Baila sem peso disse...

Se eu tivesse de escolher palavras
se eu ao desfolhar
"Os Caminhos do Silêncio" fosse dizer tudo o que penso...
simplesmente não o faria, porque não tenho as palavras...
só a beleza do silêncio consente a luz
que as inunda e as fecunda num interior de paz,
como num sonho perfumado...
teus "Caminhos...são para percorrer
nas várias cores de um arco-íris...
tua palavra:
a água baptizando a terra com toda a beleza!
que o seu dom de cor no silêncio da vida, a receba!

Meu beijinho fica a acompanhar toda a luz interior
que o corpo possa emanar :)
(bom domingo, Amigo Eduardo!)

CamilaSB disse...

A poesia flui da alma,
expressa sentimentos
de paz, amor e beleza...
desenha a "folha em branco"
com ouro sobre azul
e o poema nasce:
sublime e belo
do coração do poeta!
Olá, Eduardo... gostei muito de ler
as suas sublimes palavras poéticas.
Um beijinho com amizade e obrigada
pelo carinho!

GarçaReal disse...

De ti flui o texto mais belo que lentamente e nesse caminho do silêncio arrancas às entranhas, buscas a cor que necessitas e então tudo se transforma no belo, tudo ganha a cor que quiseres ofertar, pois tens o condão de deixar escorrer das mãos um texto que li e reli com enorme prazer.

Lindo...Lindo

Com amizade imensa

Bjgrande do Lago

Parapeito disse...

Ai que bom é chegar aqui...e deixar que o silêncio das suas palavras nos vista a pele...
brisas doces para si***

Manuela ramos Cunha disse...

Mas que sonho!

A nostalgia do passado, da natureza, da brisa que inspira...

E assim escreves o teu sonho.
Sonho carregado de verde, de nostalgias de um passado à beira de uma pincelada verdejante, cheirando a terra, e, a suor de quem a cultiva...o odor!
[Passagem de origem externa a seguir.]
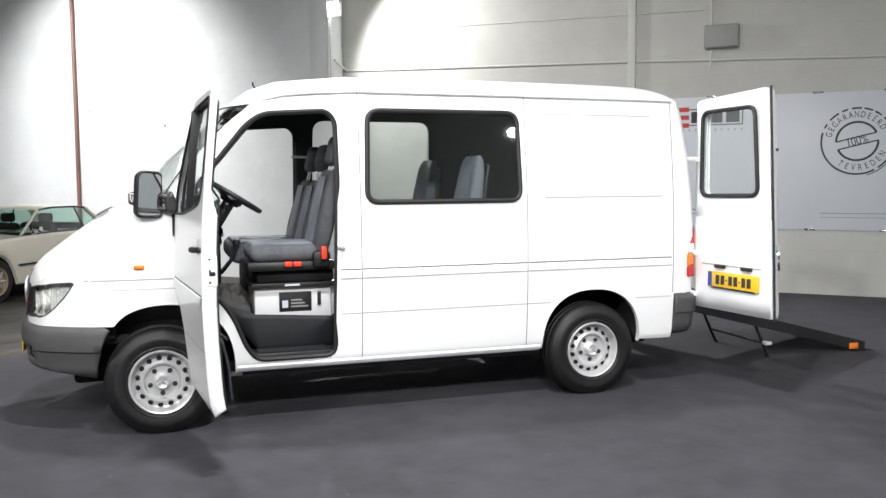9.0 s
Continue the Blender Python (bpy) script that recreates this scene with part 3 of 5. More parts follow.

Deleitas-te escrevendo de pena suspensa - em que as palavras faltam - por serem conduzidas
à livre e bela quietude de um olhar sobre tempos idos, de um fulgor tal que, te inebria a alma, e, o teu corpo recostado na cadeira do poeta, daquele que pensa o que há-de escrever...

E que finaliza o seu poema, talvez ... dormitando, mas sobretudo sonhando, num poema cheio de amor, que lhe acaricia e afaga o corpo, na brisa e no odor, da terra que tanto ama!

Beijo,
Nela

gota de vidro disse...

Nos "caminhos do silêncio" passo escrevendo azul encostada ao verde estival.

Feliz tarde de domingo

Beijito da Gota

helia disse...

Um texto maravilhoso que li com muito prazer !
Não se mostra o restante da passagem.